-- start Dataset content --
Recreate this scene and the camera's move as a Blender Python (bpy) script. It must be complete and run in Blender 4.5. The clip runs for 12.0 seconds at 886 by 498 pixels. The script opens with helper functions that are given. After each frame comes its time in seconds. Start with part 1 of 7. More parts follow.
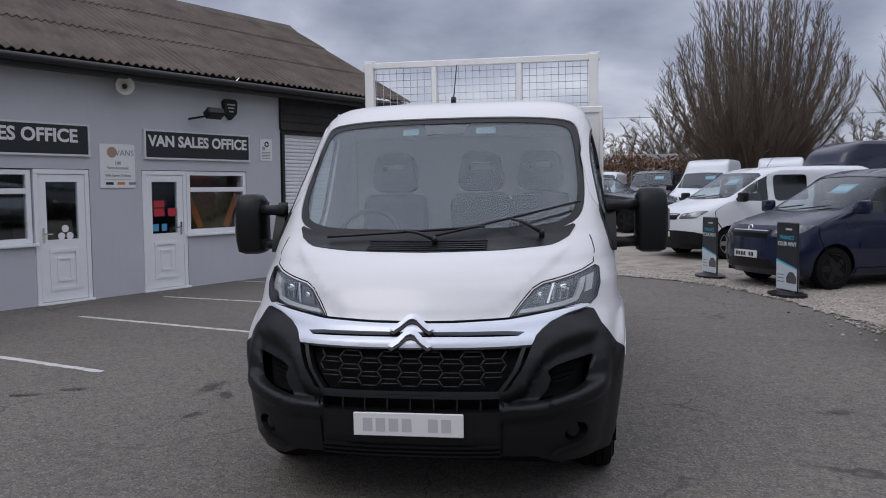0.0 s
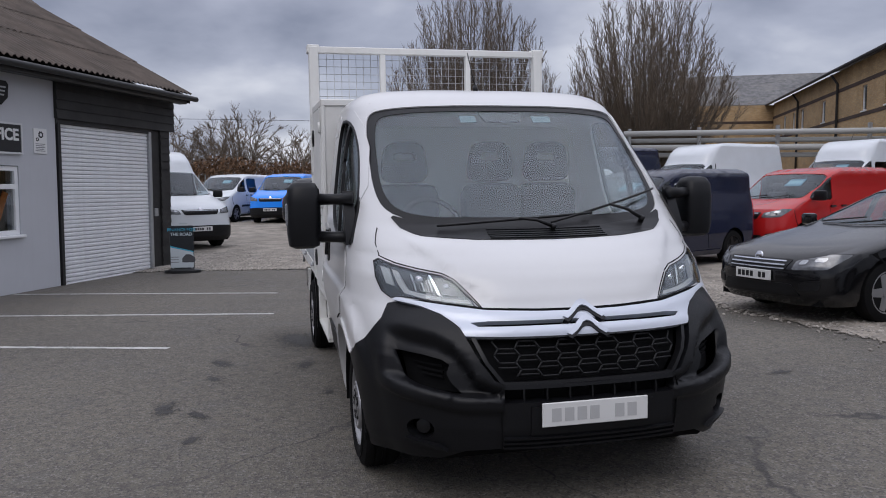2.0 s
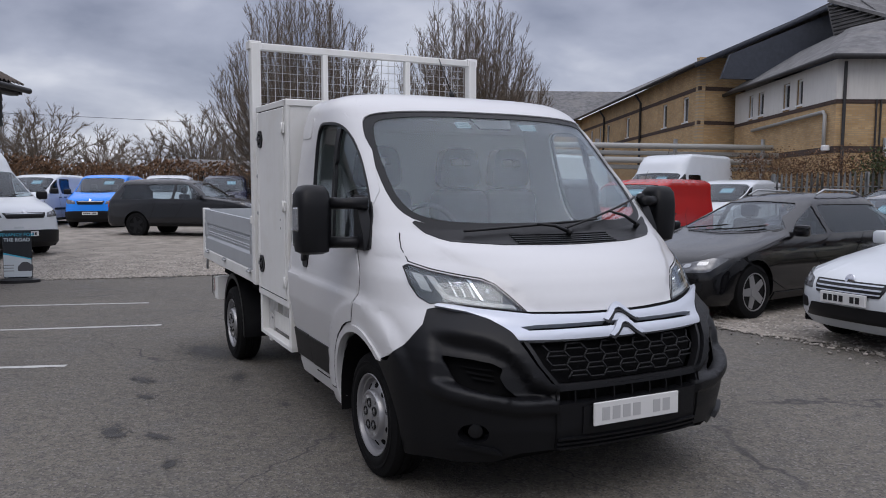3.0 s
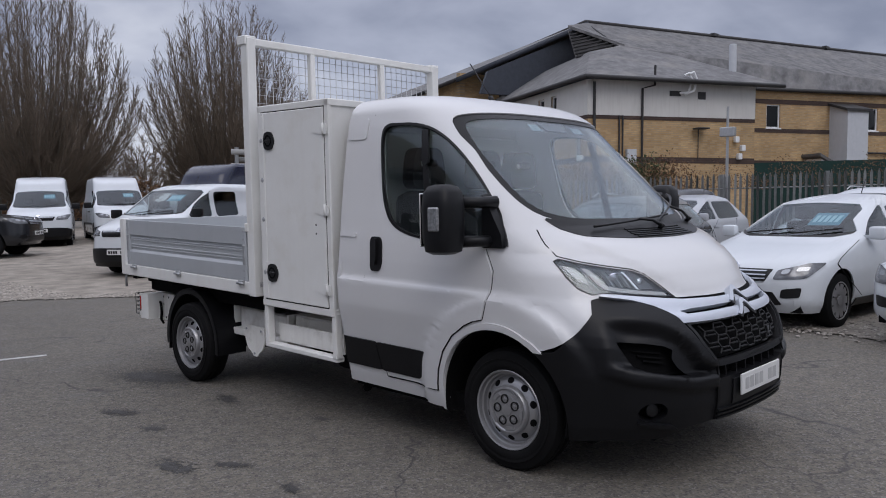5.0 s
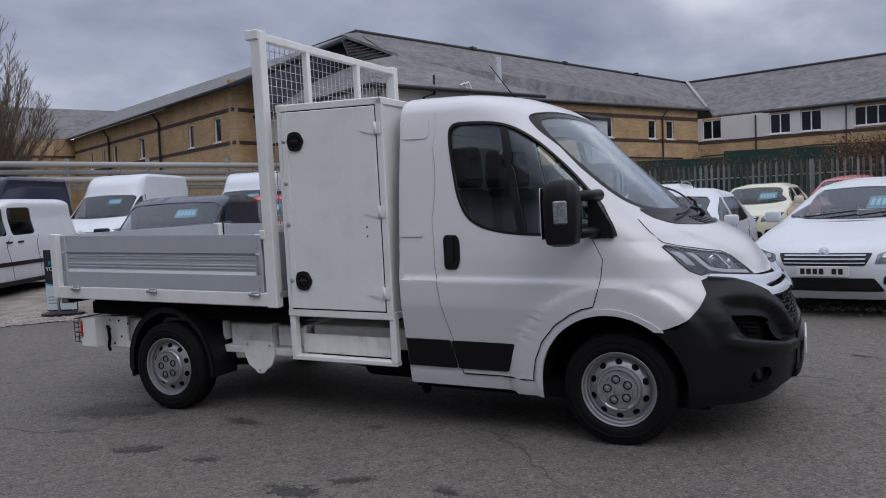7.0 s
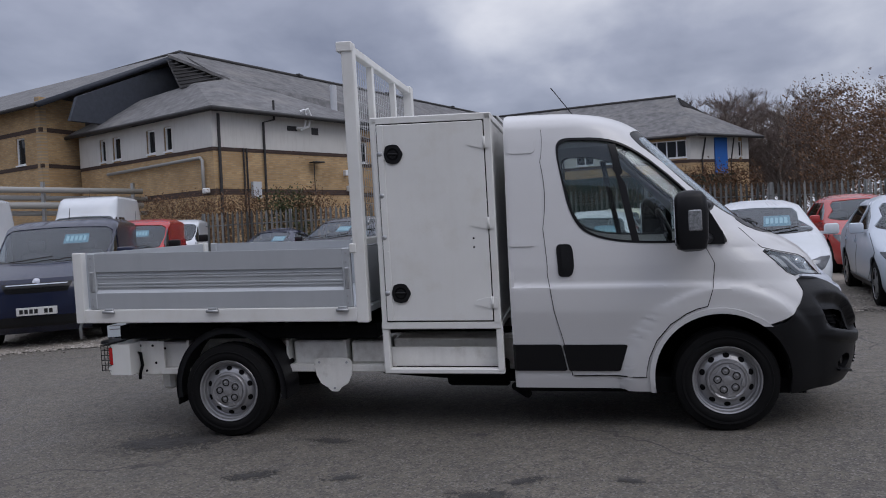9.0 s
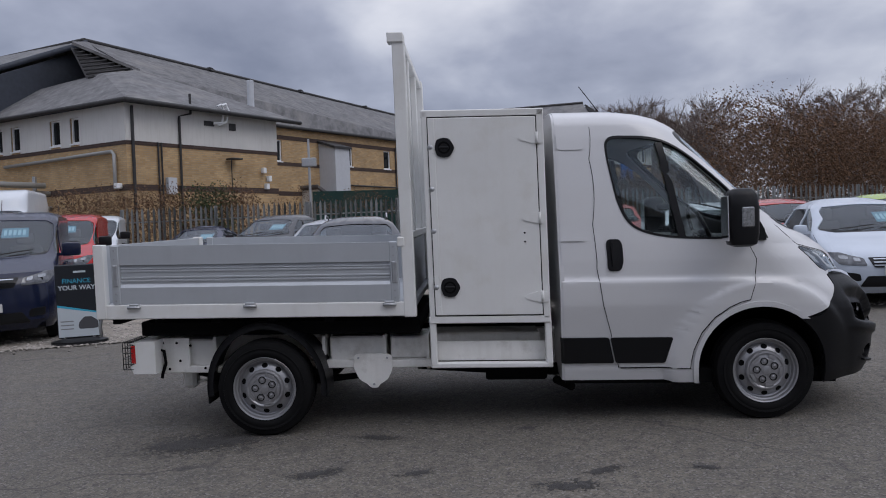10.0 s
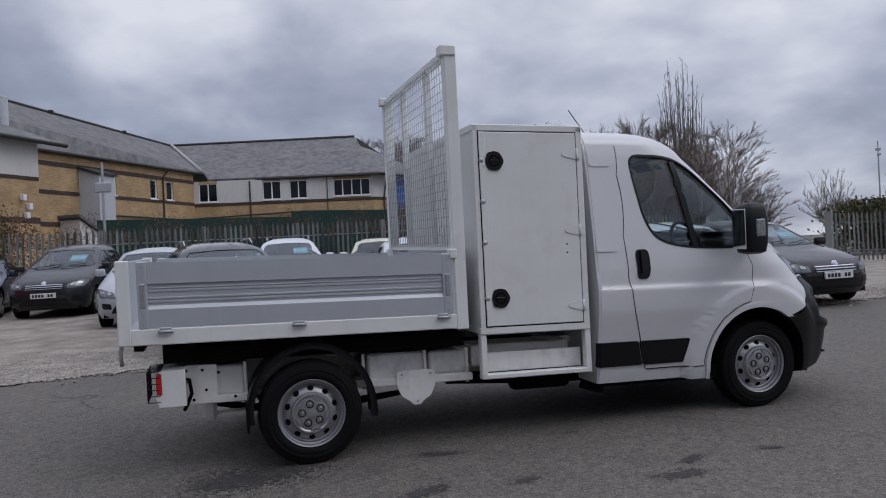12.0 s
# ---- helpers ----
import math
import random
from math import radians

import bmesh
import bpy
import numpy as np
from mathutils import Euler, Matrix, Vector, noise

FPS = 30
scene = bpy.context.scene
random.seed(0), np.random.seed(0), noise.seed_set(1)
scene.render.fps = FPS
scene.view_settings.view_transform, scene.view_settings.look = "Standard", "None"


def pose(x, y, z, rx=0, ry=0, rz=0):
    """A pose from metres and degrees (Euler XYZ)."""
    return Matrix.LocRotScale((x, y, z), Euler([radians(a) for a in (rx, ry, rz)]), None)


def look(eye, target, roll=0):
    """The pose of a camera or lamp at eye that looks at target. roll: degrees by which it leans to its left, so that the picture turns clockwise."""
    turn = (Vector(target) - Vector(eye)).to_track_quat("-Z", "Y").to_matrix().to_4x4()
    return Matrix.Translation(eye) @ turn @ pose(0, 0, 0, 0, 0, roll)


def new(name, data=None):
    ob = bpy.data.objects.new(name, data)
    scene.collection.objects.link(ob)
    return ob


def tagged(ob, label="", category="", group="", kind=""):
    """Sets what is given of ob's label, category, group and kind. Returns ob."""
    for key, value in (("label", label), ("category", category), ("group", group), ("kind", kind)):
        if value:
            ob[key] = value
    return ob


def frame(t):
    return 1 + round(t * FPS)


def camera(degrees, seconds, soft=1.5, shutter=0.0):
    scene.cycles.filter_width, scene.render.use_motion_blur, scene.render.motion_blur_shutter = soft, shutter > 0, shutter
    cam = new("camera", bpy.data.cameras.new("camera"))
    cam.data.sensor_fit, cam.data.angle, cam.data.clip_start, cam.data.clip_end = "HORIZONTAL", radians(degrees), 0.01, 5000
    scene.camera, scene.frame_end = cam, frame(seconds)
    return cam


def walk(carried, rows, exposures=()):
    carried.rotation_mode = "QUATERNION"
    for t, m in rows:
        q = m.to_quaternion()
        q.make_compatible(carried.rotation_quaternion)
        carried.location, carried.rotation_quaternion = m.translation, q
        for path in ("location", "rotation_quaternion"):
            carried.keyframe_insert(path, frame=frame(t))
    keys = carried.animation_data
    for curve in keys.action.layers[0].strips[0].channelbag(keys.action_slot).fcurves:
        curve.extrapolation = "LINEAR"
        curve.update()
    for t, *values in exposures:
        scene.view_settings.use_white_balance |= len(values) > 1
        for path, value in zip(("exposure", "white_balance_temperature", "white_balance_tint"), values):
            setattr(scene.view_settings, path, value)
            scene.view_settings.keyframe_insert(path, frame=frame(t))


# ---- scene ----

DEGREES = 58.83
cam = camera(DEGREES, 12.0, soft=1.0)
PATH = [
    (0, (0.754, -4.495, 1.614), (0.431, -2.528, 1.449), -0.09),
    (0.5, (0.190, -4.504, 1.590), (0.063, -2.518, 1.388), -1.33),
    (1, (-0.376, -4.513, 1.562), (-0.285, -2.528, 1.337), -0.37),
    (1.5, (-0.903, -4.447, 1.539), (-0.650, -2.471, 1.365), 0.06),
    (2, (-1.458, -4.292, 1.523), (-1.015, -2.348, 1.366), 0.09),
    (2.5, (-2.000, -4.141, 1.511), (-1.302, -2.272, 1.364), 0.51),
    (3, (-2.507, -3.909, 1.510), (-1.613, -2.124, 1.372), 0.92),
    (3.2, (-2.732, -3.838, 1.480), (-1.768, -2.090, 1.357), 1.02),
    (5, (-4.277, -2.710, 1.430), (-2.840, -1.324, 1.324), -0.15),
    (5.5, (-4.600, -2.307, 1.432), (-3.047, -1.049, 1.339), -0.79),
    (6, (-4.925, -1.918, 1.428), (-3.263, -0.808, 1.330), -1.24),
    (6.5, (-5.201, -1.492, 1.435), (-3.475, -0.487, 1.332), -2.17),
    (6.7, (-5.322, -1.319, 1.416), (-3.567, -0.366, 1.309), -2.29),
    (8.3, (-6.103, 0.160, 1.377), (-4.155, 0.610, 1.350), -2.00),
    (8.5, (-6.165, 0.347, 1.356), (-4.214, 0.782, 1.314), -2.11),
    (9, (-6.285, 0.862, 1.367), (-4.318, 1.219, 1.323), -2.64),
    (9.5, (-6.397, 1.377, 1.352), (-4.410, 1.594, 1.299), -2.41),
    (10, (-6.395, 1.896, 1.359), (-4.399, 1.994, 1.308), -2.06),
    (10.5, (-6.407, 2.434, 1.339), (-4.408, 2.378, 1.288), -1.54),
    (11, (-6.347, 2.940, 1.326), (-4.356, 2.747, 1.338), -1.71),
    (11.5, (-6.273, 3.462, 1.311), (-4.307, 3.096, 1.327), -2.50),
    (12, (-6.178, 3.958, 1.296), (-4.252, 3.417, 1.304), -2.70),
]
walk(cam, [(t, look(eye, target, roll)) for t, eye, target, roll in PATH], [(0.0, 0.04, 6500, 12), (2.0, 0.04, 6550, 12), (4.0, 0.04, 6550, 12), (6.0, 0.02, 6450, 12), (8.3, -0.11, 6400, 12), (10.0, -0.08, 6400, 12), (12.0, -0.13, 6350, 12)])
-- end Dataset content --
**Objective:** The lines from the start of the data through the line that contains "# ---- helpers" are to be returned exactly, please, with both ends included and every picture left out.

**Task output:**
Recreate this scene and the camera's move as a Blender Python (bpy) script. It must be complete and run in Blender 4.5. The clip runs for 12.0 seconds at 886 by 498 pixels. The script opens with helper functions that are given. After each frame comes its time in seconds. Start with part 1 of 7. More parts follow.
0.0 s
2.0 s
3.0 s
5.0 s
7.0 s
9.0 s
10.0 s
12.0 s
# ---- helpers ----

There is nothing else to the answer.